Parlerò ora del rinchiudersi liberatorio. Paradossale? Rinchiudere, direte, vuol dire limitare, punire: impedire cioè la libertà.
Ho creato un luogo il cui nome stesso ne ricorda la caratteristica principale: il Closlieu. È uno spazio giudicato normalmente ridotto da visitatori occasionali, ma che possiede le dimensioni di una giusta intimità per i suoi frequentatori abituali.
È un luogo accogliente quanto una patria recuperata. Entrando è difficile capire che cosa si ritrova e che cosa ci aspetta. Al suo interno l’essere fiorisce.
Le sue quattro pareti sono scintillanti, come l’interno di una tasca. Entrare in questo rifugio è come abbandonare il proprio guscio per inoltrarsi in una notte quieta e dolce: coloro che condividono questo spazio non sono antagonisti.
Vivono una situazione straordinaria priva di competizione, priva di riferimenti e della necessità di trovare giustificazioni alle proprie azioni.
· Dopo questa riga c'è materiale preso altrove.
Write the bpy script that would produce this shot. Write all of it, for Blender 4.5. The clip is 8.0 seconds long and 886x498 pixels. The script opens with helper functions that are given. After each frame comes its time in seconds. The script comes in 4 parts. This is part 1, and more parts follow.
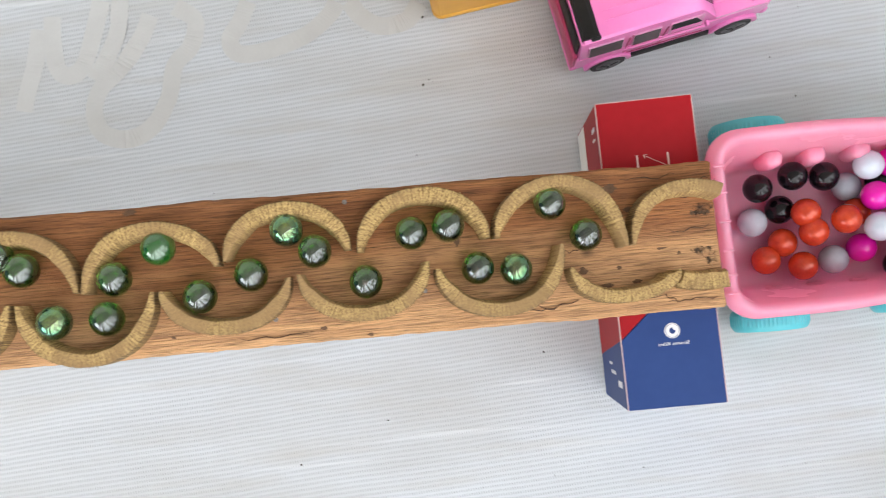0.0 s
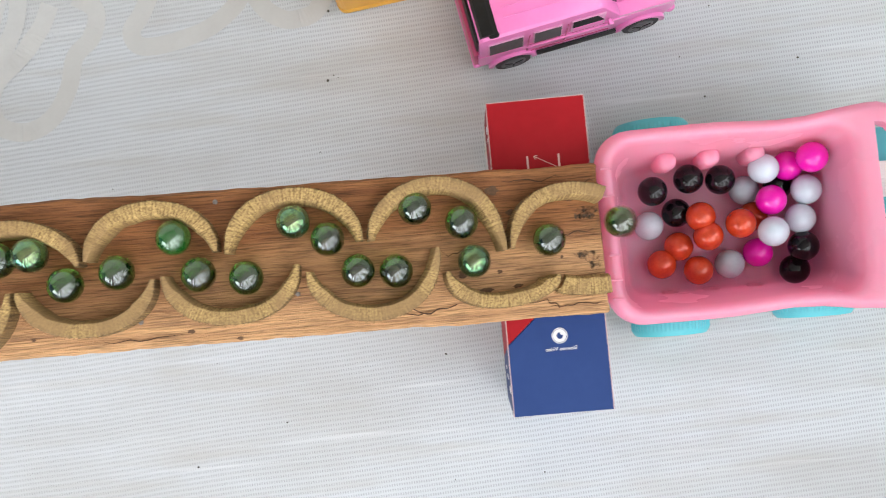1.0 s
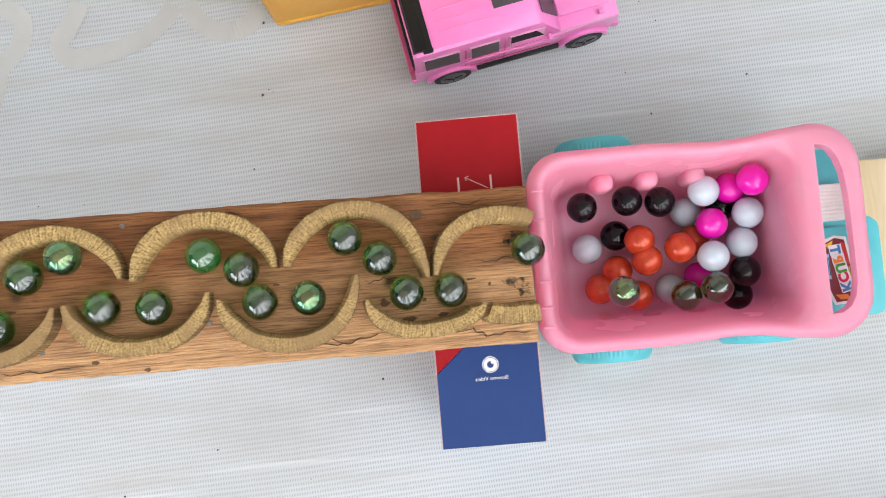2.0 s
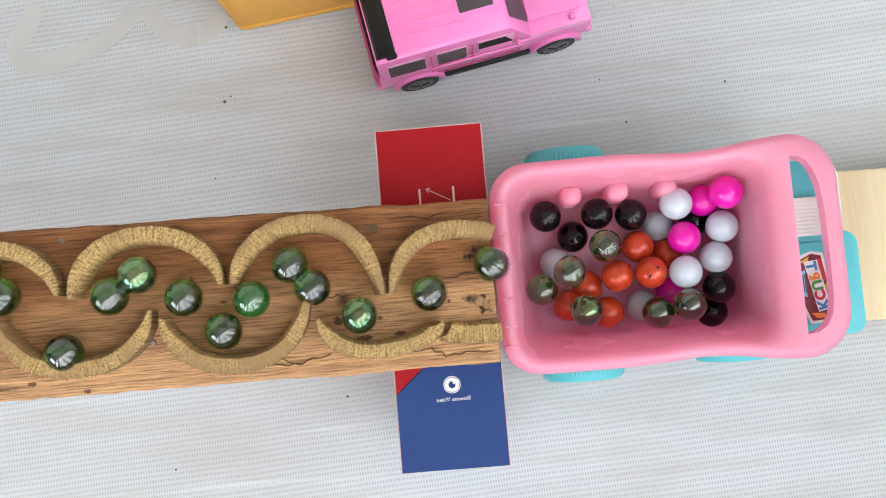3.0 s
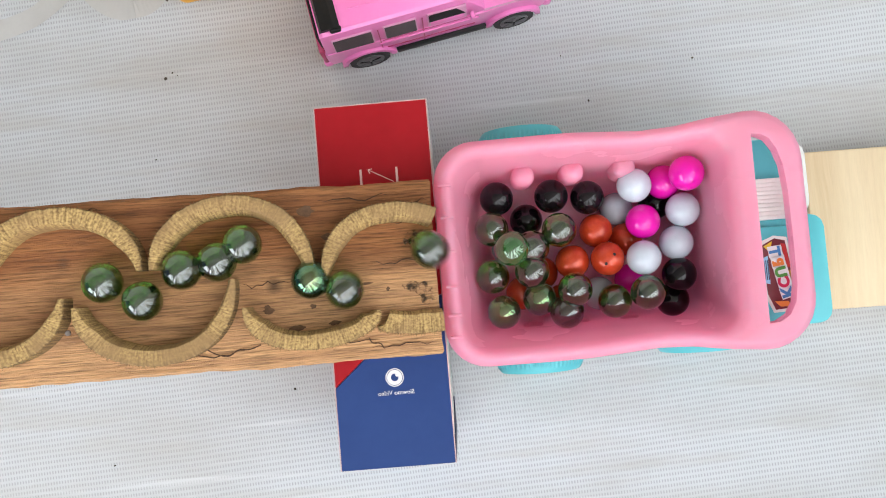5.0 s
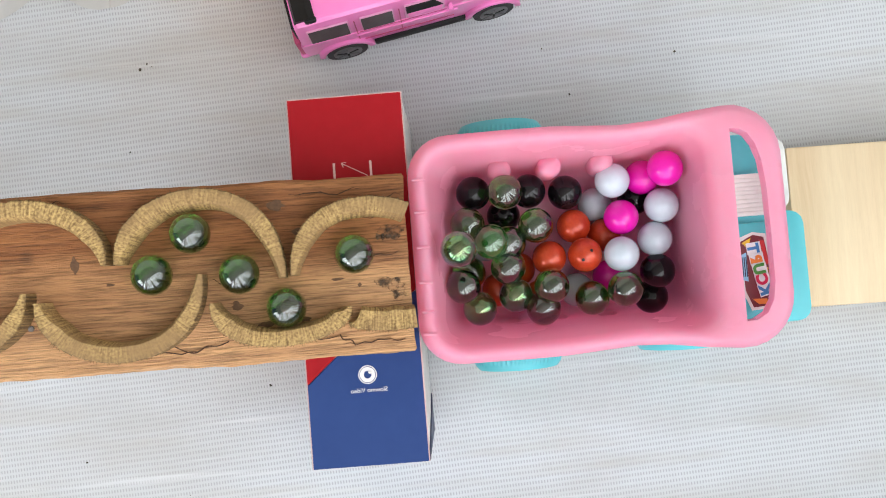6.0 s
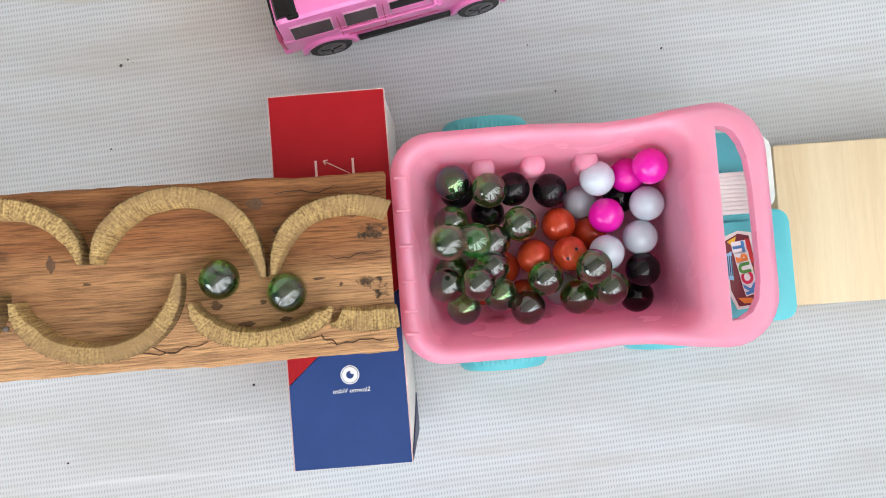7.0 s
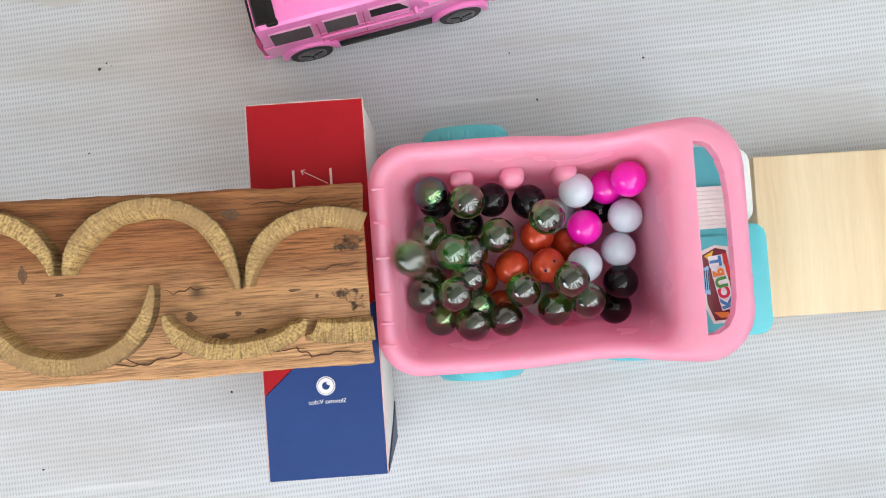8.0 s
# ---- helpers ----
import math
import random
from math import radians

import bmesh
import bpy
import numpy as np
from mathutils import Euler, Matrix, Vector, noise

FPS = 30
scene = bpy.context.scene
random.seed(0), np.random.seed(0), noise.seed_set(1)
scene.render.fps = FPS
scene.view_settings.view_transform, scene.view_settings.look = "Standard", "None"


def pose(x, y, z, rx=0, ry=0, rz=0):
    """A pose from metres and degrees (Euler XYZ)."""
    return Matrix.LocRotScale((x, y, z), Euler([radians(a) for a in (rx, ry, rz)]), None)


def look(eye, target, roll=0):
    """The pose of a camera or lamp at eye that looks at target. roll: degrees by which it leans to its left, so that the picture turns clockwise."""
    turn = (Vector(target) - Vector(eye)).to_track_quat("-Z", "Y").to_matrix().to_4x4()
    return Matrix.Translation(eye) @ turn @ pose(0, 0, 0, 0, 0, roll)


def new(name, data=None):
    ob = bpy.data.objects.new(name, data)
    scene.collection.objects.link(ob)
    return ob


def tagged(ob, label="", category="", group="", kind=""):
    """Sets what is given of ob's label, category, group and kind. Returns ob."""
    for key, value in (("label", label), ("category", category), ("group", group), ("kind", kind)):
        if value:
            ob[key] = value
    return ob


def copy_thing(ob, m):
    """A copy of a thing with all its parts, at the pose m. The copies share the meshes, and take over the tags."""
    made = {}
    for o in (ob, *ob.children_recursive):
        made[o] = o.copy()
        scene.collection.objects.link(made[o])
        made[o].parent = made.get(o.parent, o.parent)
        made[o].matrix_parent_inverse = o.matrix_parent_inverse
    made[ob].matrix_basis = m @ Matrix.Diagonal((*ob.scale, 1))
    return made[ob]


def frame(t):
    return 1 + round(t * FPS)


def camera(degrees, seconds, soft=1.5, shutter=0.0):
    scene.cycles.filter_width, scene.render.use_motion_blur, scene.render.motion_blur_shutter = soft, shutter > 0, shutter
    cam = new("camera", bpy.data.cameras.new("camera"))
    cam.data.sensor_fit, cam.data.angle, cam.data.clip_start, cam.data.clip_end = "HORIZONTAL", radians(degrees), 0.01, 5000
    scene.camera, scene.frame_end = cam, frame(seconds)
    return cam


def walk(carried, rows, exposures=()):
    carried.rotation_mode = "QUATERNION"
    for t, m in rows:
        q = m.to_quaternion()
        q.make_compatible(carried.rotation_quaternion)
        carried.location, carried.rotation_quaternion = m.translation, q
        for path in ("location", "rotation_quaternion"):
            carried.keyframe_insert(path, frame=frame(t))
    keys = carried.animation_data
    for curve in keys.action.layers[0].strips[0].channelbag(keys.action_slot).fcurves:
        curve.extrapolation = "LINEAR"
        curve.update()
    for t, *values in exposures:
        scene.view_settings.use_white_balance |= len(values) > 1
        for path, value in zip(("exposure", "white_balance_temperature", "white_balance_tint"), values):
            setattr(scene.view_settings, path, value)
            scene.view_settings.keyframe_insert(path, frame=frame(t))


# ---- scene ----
cam = camera(56.2, 8.0, 1.0, 0.4)
PATH = [
    (0, (-0.094, -0.018, 0.531), (-0.189, 0.119, -1.462), -40.4),
    (0.5, (-0.063, -0.019, 0.526), (-0.15, 0.106, -1.468), -40.2),
    (1, (-0.04, -0.017, 0.519), (-0.109, 0.097, -1.477), -36.3),
    (1.5, (-0.022, -0.012, 0.509), (-0.079, 0.1, -1.487), -32.0),
    (2, (-0.008, -0.008, 0.501), (-0.052, 0.112, -1.495), -25.1),
    (3.5, (0.017, -0.002, 0.475), (-0.025, 0.125, -1.521), -23.1),
    (4, (0.022, -0.004, 0.468), (-0.019, 0.114, -1.528), -24.0),
    (4.5, (0.028, -0.005, 0.463), (-0.008, 0.102, -1.534), -23.5),
    (6, (0.043, -0.005, 0.453), (0.022, 0.078, -1.546), -18.8),
    (6.5, (0.045, -0.006, 0.45), (0.037, 0.072, -1.548), -10.5),
    (7, (0.047, -0.004, 0.449), (0.044, 0.068, -1.549), -7.0),
    (7.5, (0.05, -0.001, 0.449), (0.055, 0.064, -1.55), 0.7),
    (8, (0.053, 0.003, 0.448), (0.073, 0.06, -1.551), 15.2),
]
walk(cam, [(t, look(eye, target, roll)) for t, eye, target, roll in PATH])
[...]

Situazione nella quale gli sguardi non interrogano, non trasmettono volontà di dominio. Il giudizio è superato dalla verità degli atti.
Ogni cosa è perfezione, immutabile e inalterabile: l’atmosfera (che determina l’azione ma che è sancita dall’azione stessa), la mia presenza, quella dei bambini, piccoli e grandi, venuti dai luoghi più diversi (e non da un quartiere, da un ambiente determinato), la natura dei gesti, gli strumenti utilizzati… tutto fuori dalle norme, dalle prassi, dalle relazioni, dagli oggetti, dal compimento di regole di altri luoghi. Ogni cosa in questo luogo è un succedersi continuo. Causa ed effetto si confondono così come le macchie sulle pareti: si può dire che qualcuno le abbia dipinte? Esse spingono all’azione.